The API is protected by an API key (see src/server/params/[env] apiKey). In the following examples, the API key is xxx.
All requests need a header made of:

  • the api URL, e.g. https://sfs-qa.siscc.org/
  • a role, in all cases /admin/
  • the target of the request, e.g. /dataflows/, /dataflow/ or /config/
  • the api key, in these example ?api-key=xxx
  • (since May 19, 2021 Release .Stat Suite JS 8.0.0) a tenant, e.g. &tenant=test
  • actions' variables, e.g. depending on the request spaceId and dataflow &id&agencyId&version

Note that, if you are using a defaulttenant collection, then all calls without a tenant will use the value of DEFAULT_TENANT as a tenant, and thus the request header &tenant=test becomes optional.

GET search sfs config.

Example:
GET https://sfs-qa.siscc.org/admin/config?api-key=xxx&tenant=test

GET search sfs config

This request returns the sfs dynamic configuration with full details on configUrl, data source(s), RedisServer, fields and indexed dataflows.

DELETE search sfs config

Example:
DELETE https://sfs-qa.siscc.org/admin/config?api-key=xxx&tenant=test

GET search sfs report

Example:
GET https://sfs-qa.siscc.org/admin/report?api-key=xxx&tenant=test

GET search sfs report

This request returns the sfs in memory loading statuses.

Index all dataflows

Example:
POST https://sfs-qa.siscc.org/admin/dataflows?api-key=xxx&tenant=test

Index all dataflows

This request indexes all dataflows from all configured sdmx endpoints.
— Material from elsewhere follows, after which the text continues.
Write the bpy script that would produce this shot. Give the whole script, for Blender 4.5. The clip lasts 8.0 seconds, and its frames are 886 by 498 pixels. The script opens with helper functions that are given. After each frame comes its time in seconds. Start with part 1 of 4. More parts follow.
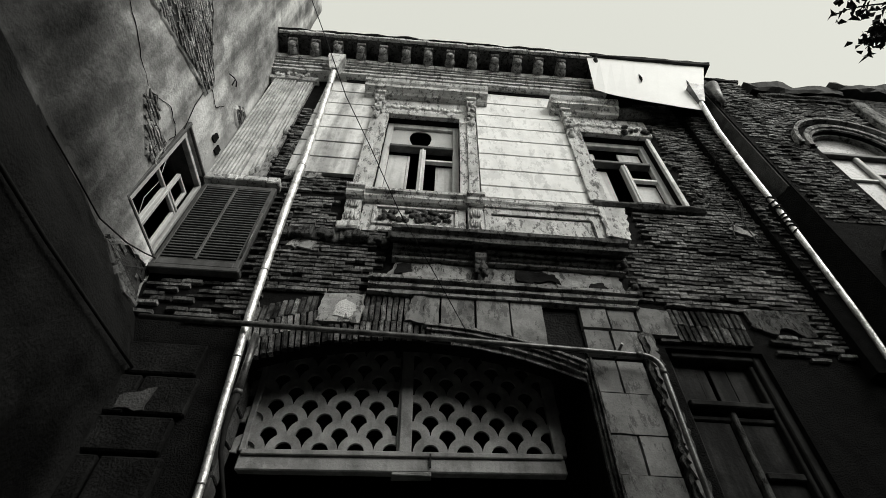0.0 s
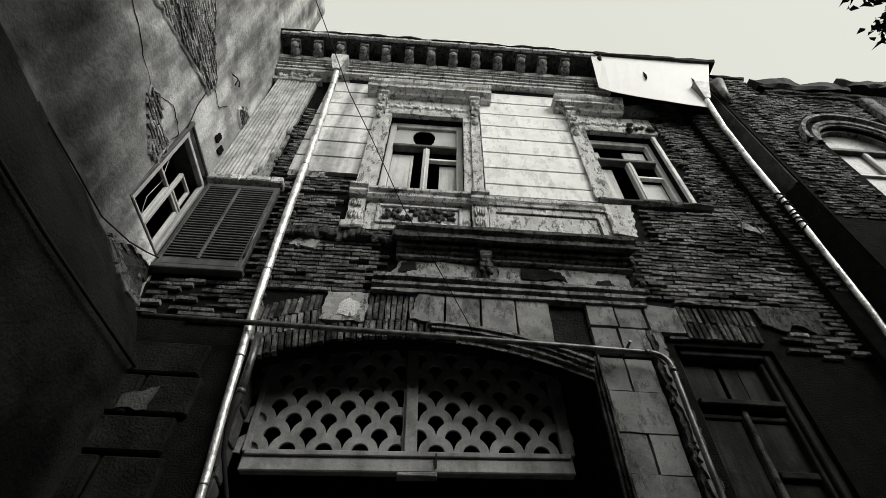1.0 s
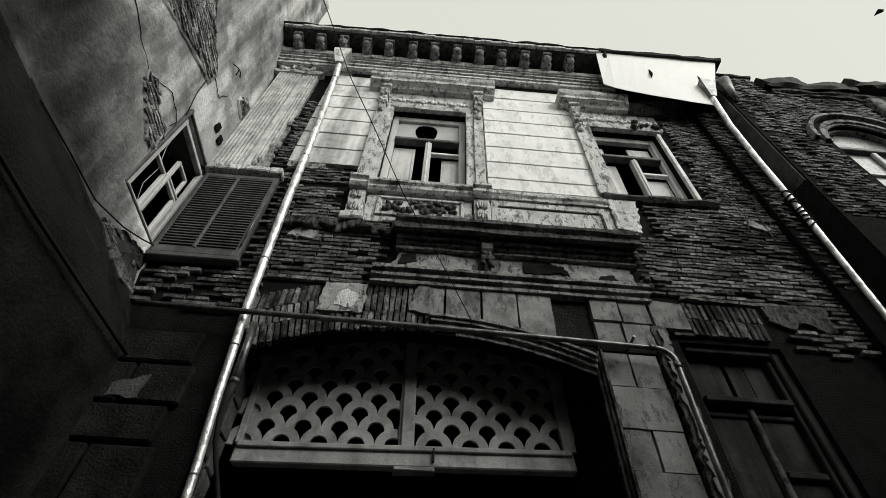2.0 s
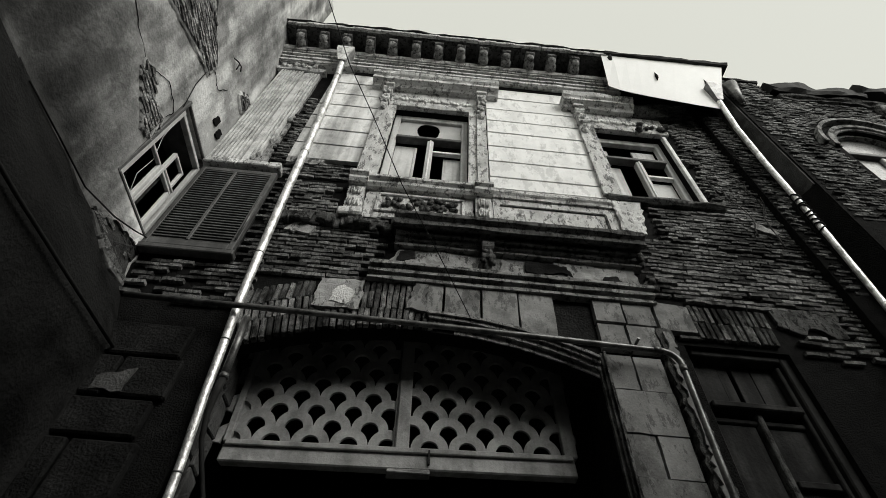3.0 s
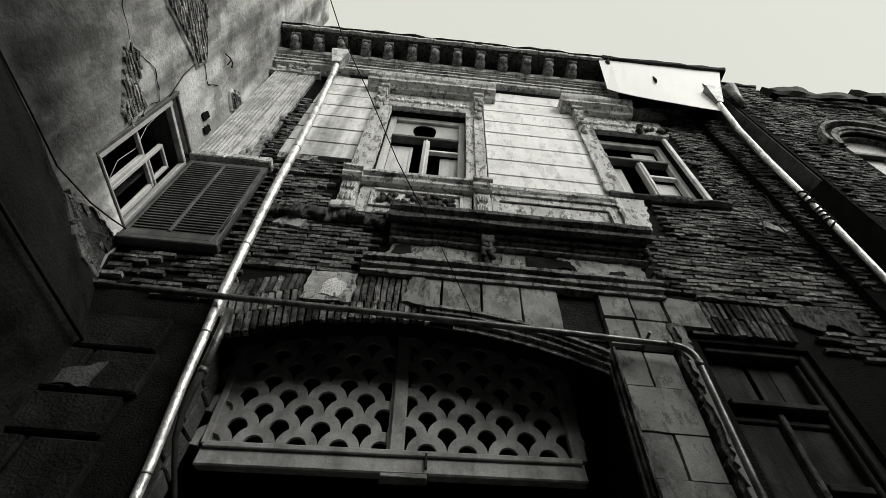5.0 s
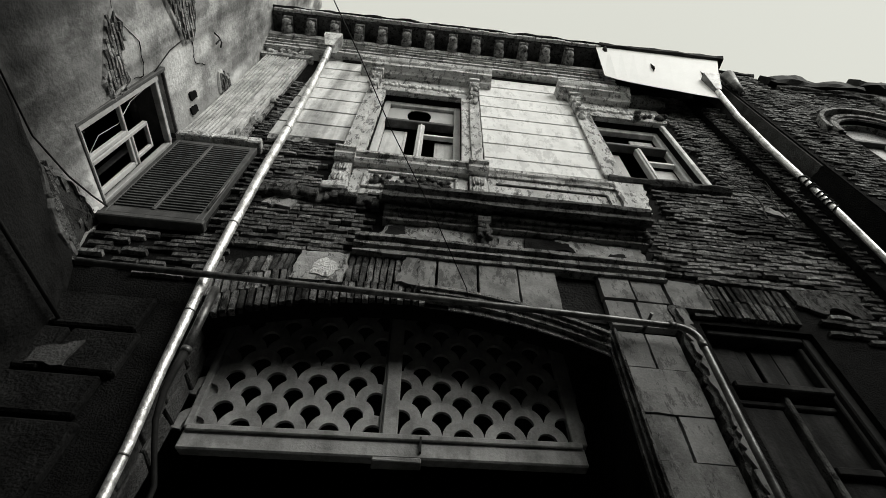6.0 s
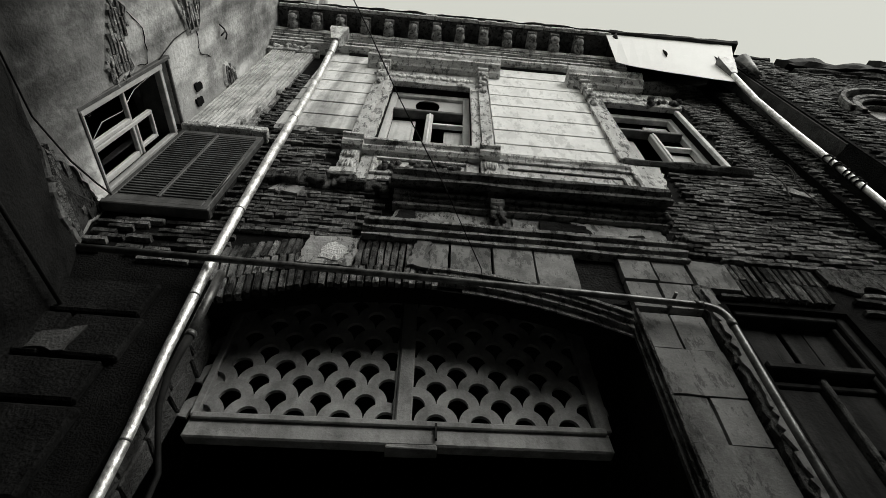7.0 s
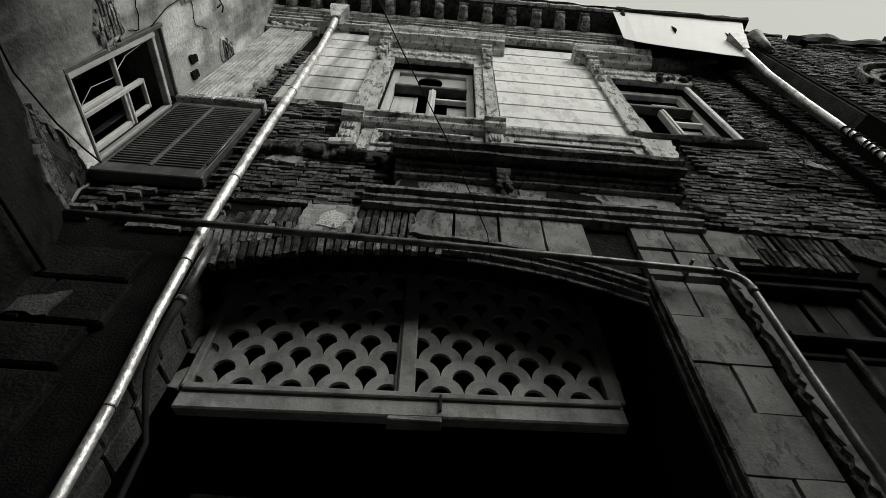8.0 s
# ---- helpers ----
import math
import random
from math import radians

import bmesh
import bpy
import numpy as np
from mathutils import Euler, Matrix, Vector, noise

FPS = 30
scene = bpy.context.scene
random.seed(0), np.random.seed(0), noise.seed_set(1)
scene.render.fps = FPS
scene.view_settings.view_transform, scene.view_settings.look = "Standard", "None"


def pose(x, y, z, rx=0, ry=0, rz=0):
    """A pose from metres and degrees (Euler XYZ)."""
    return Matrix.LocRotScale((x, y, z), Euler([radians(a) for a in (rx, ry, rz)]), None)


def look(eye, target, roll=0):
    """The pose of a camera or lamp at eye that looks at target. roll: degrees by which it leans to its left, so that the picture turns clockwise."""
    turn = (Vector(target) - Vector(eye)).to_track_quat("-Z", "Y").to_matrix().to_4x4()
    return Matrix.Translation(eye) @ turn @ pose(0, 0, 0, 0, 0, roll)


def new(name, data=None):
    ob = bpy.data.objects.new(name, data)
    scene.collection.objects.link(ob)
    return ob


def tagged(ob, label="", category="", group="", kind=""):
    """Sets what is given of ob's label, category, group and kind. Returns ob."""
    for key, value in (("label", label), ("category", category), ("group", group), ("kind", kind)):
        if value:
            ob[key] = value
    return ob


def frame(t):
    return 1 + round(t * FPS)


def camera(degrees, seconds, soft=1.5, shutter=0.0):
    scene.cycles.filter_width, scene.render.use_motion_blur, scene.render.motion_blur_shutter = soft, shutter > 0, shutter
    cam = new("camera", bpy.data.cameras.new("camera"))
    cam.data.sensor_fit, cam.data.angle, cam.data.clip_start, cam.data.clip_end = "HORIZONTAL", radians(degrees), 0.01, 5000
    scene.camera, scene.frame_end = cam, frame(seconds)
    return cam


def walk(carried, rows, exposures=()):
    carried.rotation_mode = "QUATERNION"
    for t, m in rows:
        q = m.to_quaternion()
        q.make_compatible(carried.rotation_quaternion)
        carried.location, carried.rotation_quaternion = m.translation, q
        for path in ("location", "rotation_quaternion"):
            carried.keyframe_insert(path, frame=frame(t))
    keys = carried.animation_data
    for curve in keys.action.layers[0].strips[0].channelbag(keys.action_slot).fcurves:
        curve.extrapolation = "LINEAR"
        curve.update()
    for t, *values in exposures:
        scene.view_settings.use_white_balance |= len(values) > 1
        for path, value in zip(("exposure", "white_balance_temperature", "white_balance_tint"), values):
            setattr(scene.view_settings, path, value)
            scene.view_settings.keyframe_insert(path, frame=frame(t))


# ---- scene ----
cam = camera(84.1, 8.0, soft=0.6)
PATH = [
    (0, (0.432, -3.882, 1.634), (0.503, -2.574, 3.145), 1.7),
    (0.5, (0.423, -3.852, 1.642), (0.486, -2.553, 3.162), 1.9),
    (1, (0.432, -3.8, 1.636), (0.486, -2.501, 3.156), 1.9),
    (1.5, (0.435, -3.727, 1.634), (0.484, -2.428, 3.154), 2.3),
    (3, (0.481, -3.476, 1.675), (0.52, -2.207, 3.221), 4.1),
    (3.5, (0.465, -3.399, 1.697), (0.49, -2.119, 3.234), 4.2),
    (4, (0.483, -3.306, 1.701), (0.497, -2.044, 3.253), 3.7),
    (5.5, (0.485, -2.968, 1.718), (0.558, -1.782, 3.326), 3.1),
    (6, (0.488, -2.853, 1.729), (0.568, -1.65, 3.325), 2.7),
    (6.5, (0.48, -2.723, 1.724), (0.555, -1.517, 3.318), 3.1),
    (7, (0.483, -2.598, 1.738), (0.524, -1.407, 3.345), 3.2),
    (7.5, (0.498, -2.445, 1.737), (0.541, -1.272, 3.356), 2.8),
    (8, (0.493, -2.302, 1.752), (0.525, -1.098, 3.348), 3.4),
]
EXPOSURES = [(0, -0.12), (0.5, -0.34), (1, -0.1), (1.5, -0.1), (3.5, -0.18), (5.5, -0.12), (6, -0.18), (7, -0.3), (8, -0.45)]
walk(cam, [(t, look(eye, target, roll)) for t, eye, target, roll in PATH], exposures=EXPOSURES)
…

In details, it:

  • requests all sdmxDataSources
  • adds dataflows to Sorl Core
  • updates the existing dynamic sfs schema depending on added dataflows

Index or update one individual dataflow

Released in July 8, 2021 Release .Stat Suite JS 9.0.0

Example:
POST https://sfs-qa.siscc.org/admin/dataflow?api-key=xxx&tenant=test&spaceId=staging:SIS-CC-reset&id=AIR_EMISSIONS_DF&agencyId=OECD&version=1.0

This request results in indexing one individual dataflow from the index and search.
The request will result in updating one individual dataflow if this dataflow was already indexed by Solr.

Note that, with this “upsert” request, the previous single PATCH https://sfs-qa.siscc.org/admin/dataflow?api-key=xxx&tenant=test&datasourceId=staging:SIS-CC-stable&dataflowId=DF_SDG_ALL_SDG_A871_SEX_AGE_RT&agencyId=ILO&version=1.0 query for updating an individual dataflow already indexed is no longer supported.

GET search sfs config

Delete all dataflows

Example:
DELETE https://sfs-qa.siscc.org/admin/dataflows?api-key=xxx&tenant=test

Delete all dataflows

This request results in deleting all dataflows from the index and search of Solr for all configured sdmxDataSources.

Delete one individual dataflow

Released in February 28, 2020 Release .Stat Suite JS 4.0.0

Example:
DELETE https://sfs-qa.siscc.org/admin/dataflow?api-key=xxx&tenant=test&spaceId=staging:SIS-CC-reset&id=AIR_EMISSIONS_DF&agencyId=OECD&version=1.0

Delete one specific dataflow

This request results in deleting one specific dataflow from the index and search. It is thus no longer avaibale in .Stat DE for search and visualisation.